Sant’Agata 2019, l’uscita della carrozza del Senato Pogliese: «Ci accompagni nella rinascita della città»

È la prima festa in piena era default. La prima in cui la fascia tricolore garrisce sul petto di Salvo Pogliese. C’è attesa. Il chiostro del Comune è gremito. Per non parlare della piazza. Poco prima che le autorità si presentino, comincia a circolare un foglietto su cui, a penna nera, sono scritti i nomi di chi salirà sulle carrozza delle autorità e su quella del Senato. Sulla prima, insieme al sindaco, ci sono il commendatore Luigi Maina, cerimoniere di Palazzo degli elefanti, il presidente del Consiglio comunale Giuseppe Castiglione e gli assessori Barbara Mirabella e Sergio Parisi.

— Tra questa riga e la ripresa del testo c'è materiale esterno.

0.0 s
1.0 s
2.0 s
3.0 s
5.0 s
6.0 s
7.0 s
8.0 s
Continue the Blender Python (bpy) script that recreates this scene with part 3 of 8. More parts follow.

Sulla seconda siedono gli altri membri della giunta – ovvero Alessandro Porto, Fabio Cantarella e Giuseppe Lombardo – insieme al segretario generale. Il vice sindaco Roberto Bonaccorsi – spiega Castiglione sotto voce – è assente per malattia. Superfluo dire che, un momento prima di salire a bordo, la voce di Pogliese è rotta dall’emozione.  

«Caricate» le carrozze, viene l’ora di andare fuori. Lo spazio davanti al Comune è cinturato da transenne, per evitare il contatto tra i cavalli e il pubblico. Dietro le recinzioni c’è una città, il Duomo è una bolgia. Sfila per prima la carrozza secondaria, seguita pochi istanti dopo dal cocchio di Pogliese e Maina. La vista del sindaco e degli altri politici non modifica di molto il comportamento delle persone. Non ci sono fischi di massa, tanto meno applausi collettivi. Qualcuno, è vero, batte le mani, ma nel fracasso si sente poco o niente. 

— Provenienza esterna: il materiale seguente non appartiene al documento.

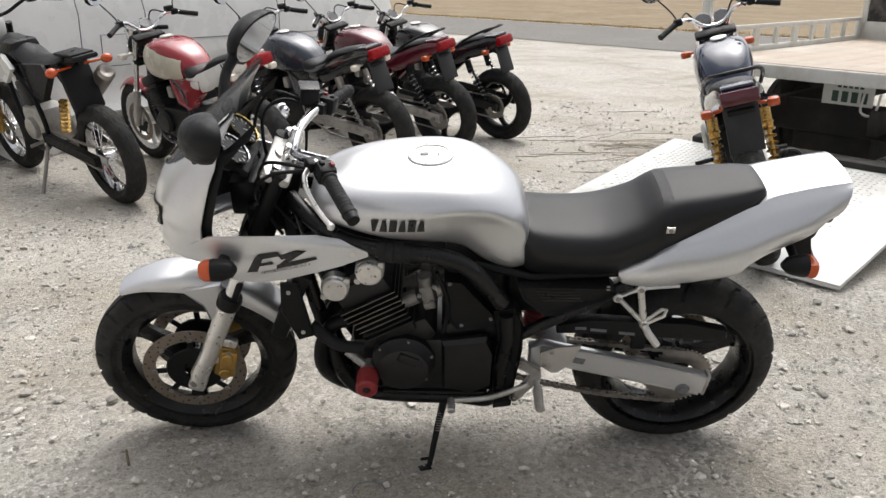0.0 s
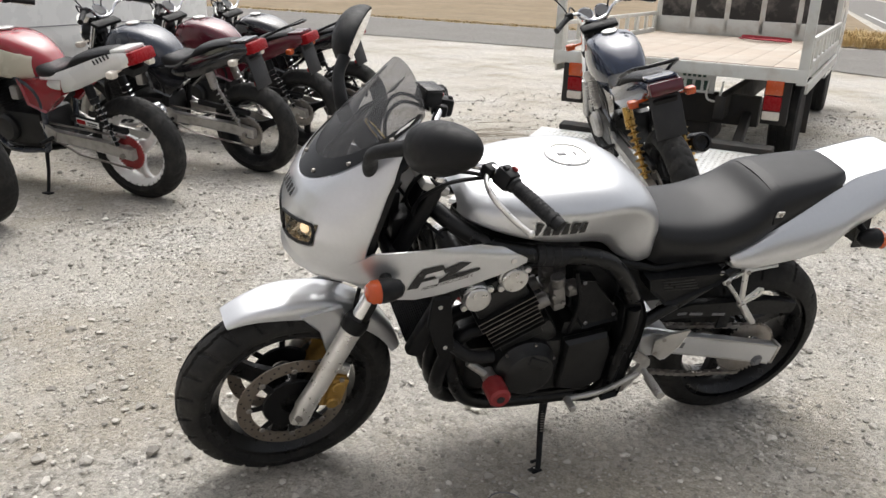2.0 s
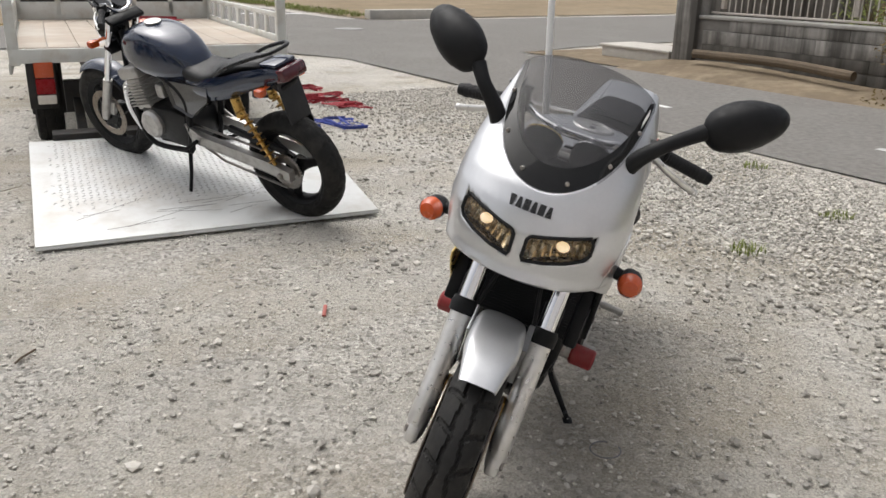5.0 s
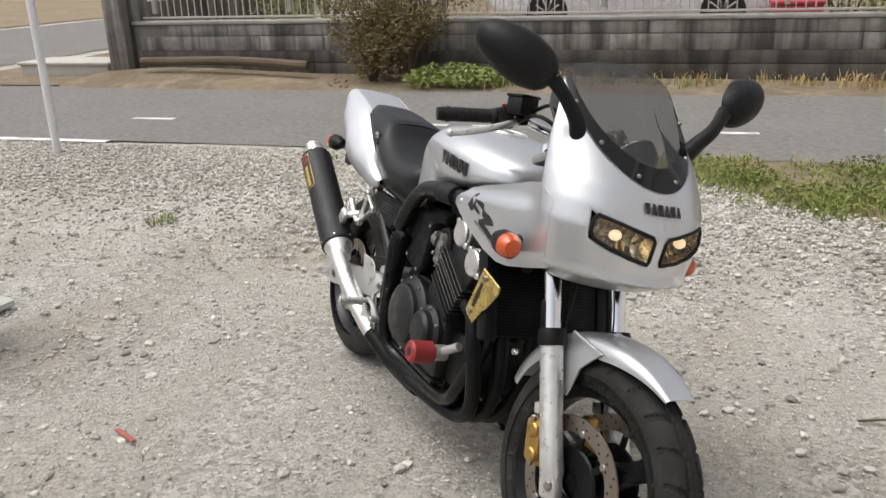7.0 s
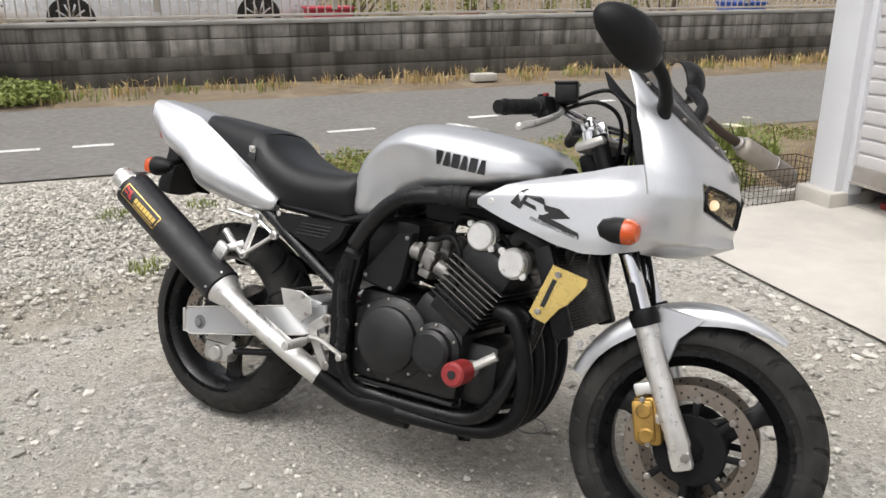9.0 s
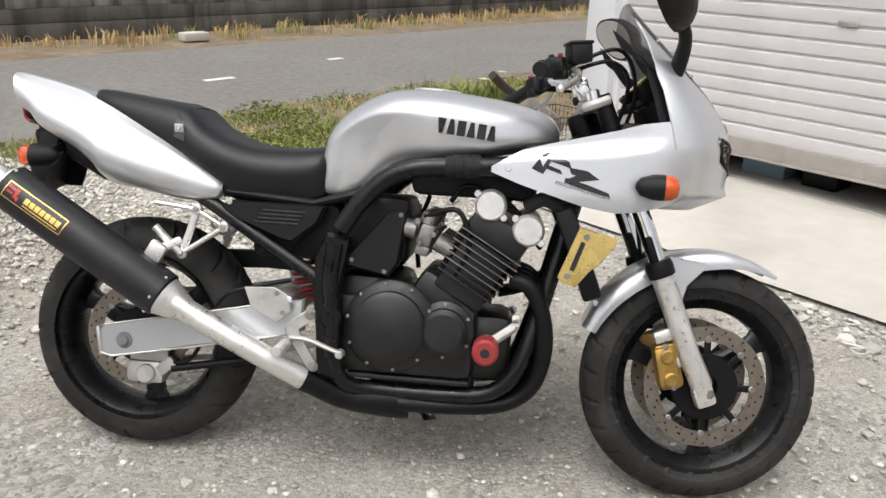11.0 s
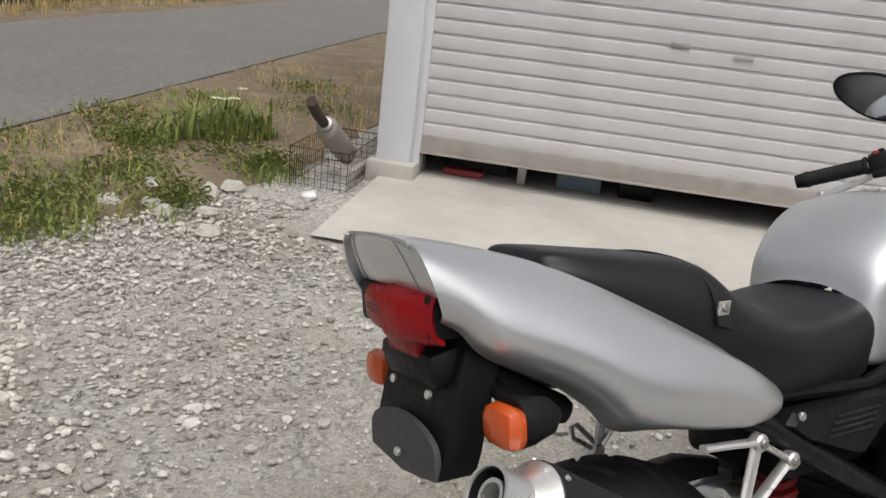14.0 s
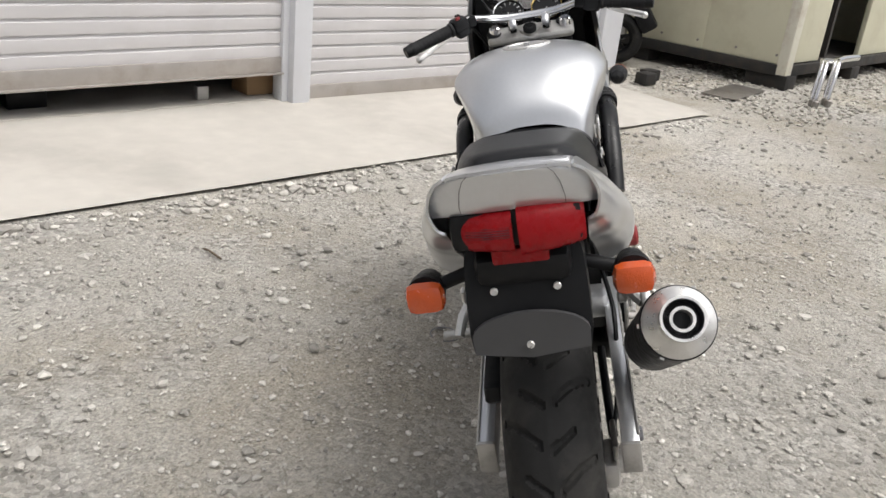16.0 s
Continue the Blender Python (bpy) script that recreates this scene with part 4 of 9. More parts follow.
for s in (-1, 1):
    rows = []
    for i in range(46):
        x = -0.610 + 0.438 * i / 45
        lo, hi = lerp_table(x, SPX, SPL), lerp_table(x, SPX, SPU if s < 0 else SPU_R)
        rows.append([(x, s * panel_y(x, lo + (hi - lo) * j / 14), lo + (hi - lo) * j / 14) for j in range(15)])
    if s > 0:
        rows = [r[::-1] for r in rows]
    pan = part("fairing_panel", Geo().sheet(rows, 0.005), SILVER, MB, "silver fairing side panel with black graphics", 50)
    part("panel_bolt", bolts(Geo(), [(-0.210, s * 0.196, 0.787)], (0, s, 0), 0.008, 0.005, 12), ALU, pan)
    # black brush-like graphic made of slanted strokes
    strokes = [[(-0.475, 0.735), (-0.448, 0.738), (-0.432, 0.776), (-0.452, 0.779), (-0.462, 0.760)], [(-0.452, 0.779), (-0.432, 0.776), (-0.385, 0.787), (-0.392, 0.799), (-0.440, 0.792)],
               [(-0.442, 0.754), (-0.405, 0.762), (-0.410, 0.770), (-0.438, 0.764)], [(-0.385, 0.775), (-0.335, 0.792), (-0.322, 0.800), (-0.350, 0.803), (-0.392, 0.786)],
               [(-0.350, 0.803), (-0.322, 0.800), (-0.368, 0.768), (-0.395, 0.758)], [(-0.400, 0.748), (-0.340, 0.762), (-0.296, 0.776), (-0.300, 0.783), (-0.350, 0.773), (-0.398, 0.760)]]
    g = Geo()
    for st in strokes:
        if s > 0:
            st = [(-0.262 - (x + 0.475), 0.790 - 0.30 * (x + 0.475) + h - 0.735 - 0.23 * (x + 0.475)) for x, h in st]
        g.add([(x, s * (panel_y(x, h) + 0.0018), h) for x, h in st], [tuple(range(len(st)))])
    part("graphic", g, DECAL, pan, "black brush-stroke graphic", 0)
    cu = bpy.data.curves.new("lettering", "FONT")
    cu.body, cu.size, cu.extrude = "PERFORMANCE INLINE 4", 0.0125, 0.0
    cu.align_x = "CENTER"
    tmp = bpy.data.objects.new("lettering", cu)
    me = bpy.data.meshes.new_from_object(tmp)
    bpy.data.objects.remove(tmp)
    ca, sa = math.cos(radians(13)), math.sin(radians(13))
    g = Geo()
    vs = []
    for w in me.vertices:
        x, y = w.co.x * 0.92 + w.co.y * 0.2, w.co.y
        if s > 0:
            X, H = -0.378 - (x * ca + y * sa * 0.0) , 0.744 + y - x * sa
        else:
            X, H = -0.378 + x * ca, 0.744 + y + x * sa
        vs.append((X, s * (panel_y(X, H) + 0.0018), H))
    g.add(vs, [tuple(f.vertices) for f in me.polygons])
    part("lettering", g, DECAL, pan, "small black lettering", 0)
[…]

Il corteo – composto dalle due carrozze, da un nugolo di giornalisti e, naturalmente, dalle forze dell’ordine – fila piuttosto veloce. Pogliese, dal vetro del finestrino che risplende al sole, saluta le due ali fittissime di folla e sorride come un bambino. Più o meno come gli altri occupanti. I bodyguard che scortano la carovana hanno un bel da fare nel tenere le ruote dei due mezzi lontani da devoti e cronisti. Una sosta brevissima all’incrocio con via di Sangiuliano. Un’altra, ancor più fugace, circa 300 metri dopo. Neppure il tempo di sollevare lo sguardo e piazza Stesicoro si apre come un tumulto. Le carrozze curvano a sinistra, per arrampicarsi fino alla chiesa di San Biagio in Sant’Agata alla fornace

Qui il corteo si ferma. Salvo Pogliese scende per primo: corre a stringere la mano del prefetto Claudio Sammartino e del questore Alberto Francini, che lo attendono sulla scalinata al fianco delle autorità militari e dei vertici delle forze dell’ordine etnee. Poco più in là, consiglieri comunali e politici d’ogni rango. A due passi dal sindaco c’è anche il presidente del comitato organizzativo Francesco Marano. Per lui, insostituibile braccio destro di Enzo Bianco, è la prima festa di cohabitation con un governo di centrodestra. Possibilmente anche l’ultima. Quasi in cima alle scale ecco i vertici della chiesa catanese: l’arcivescovo di Catania Salvatore Gristina e, pochi gradoni più in basso, il parroco della Cattedrale Barbaro Scionti. Una specie di foto di gruppo della città in cui, per una volta, alle spalle della classe dirigente agita le braccia un popolo. Pochi istanti, strette di mano, moine, poi si muove la processione per l’offerta della cera. La festa è cominciata.